Fredrick has been, so far, the most consistent character, but also the nondescript. He’s shy shy and shy. And occasionally angry. What else? I have no clue.

Almost all of the other characters have their fairy tale counterparts to base their actions on, which makes characterization a lot easier, but not much better.

3. Plot
A pretty decent upside to the story is it’s somewhat intricate storyline and incorporating different fairy tales into the world. Unfortunately, it’s not very well played out and in the end, I just lost interest in the whole ordeal. The plot gets too masked by the awful prose and characters.

4. INTELLIGENCE. PLEASE.
I’m sorry Ms Author, but would you please not make your characters so ignorant of the Grimms fairy tales and also not undermine the reader’s intelligence so much? The fact that Quinn’s hair grew a mile a minute was enough for me to make a guess as to who she probably was. I don’t know yet and I don’t plan to find out. The fact that Andi get the part in Cinderella was enough for me the guess, within the first couple chapters, that she was Cinderella.

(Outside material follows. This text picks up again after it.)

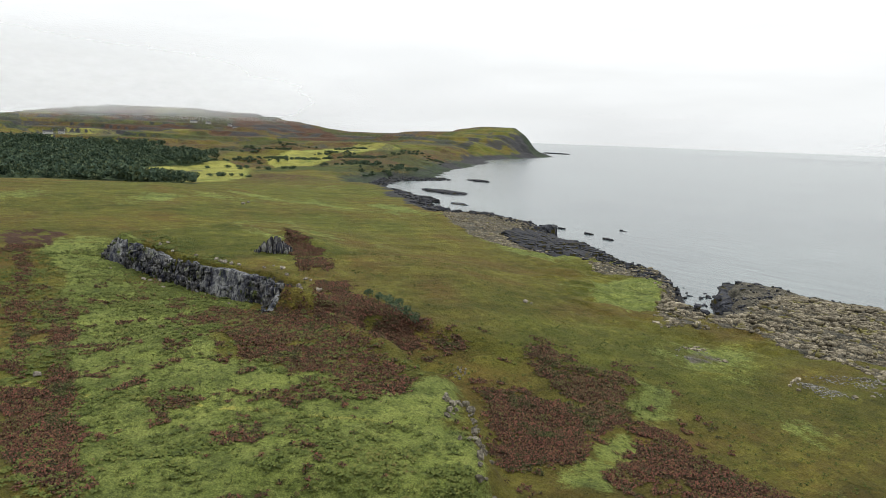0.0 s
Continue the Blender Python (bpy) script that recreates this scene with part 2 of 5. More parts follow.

These characters are so stupid, sometimes I want to just facedesk. It’s awful. These are normal teenagers right? Normal teenagers aren’t this stupid I hope.

Conclusion
Nope. Do not read.

BONUS: The chapter titles are awful.
Chapter 7: “We don’t exactly have phones to call for help” (You have vocals chords too, you tards)
Chapter 8: “Where we’re from, you don’t see pointed elf ears outside of sci-fi conventions.” (for the record, sci-fi is the wrong genre)
Chapter 10: “You can drive if you know how to hotwire a car.” (Tell that to all the little kids in the world)
Chapter 22: “You never know what might happen at these… fundraisers, after all.” (Oh baby?)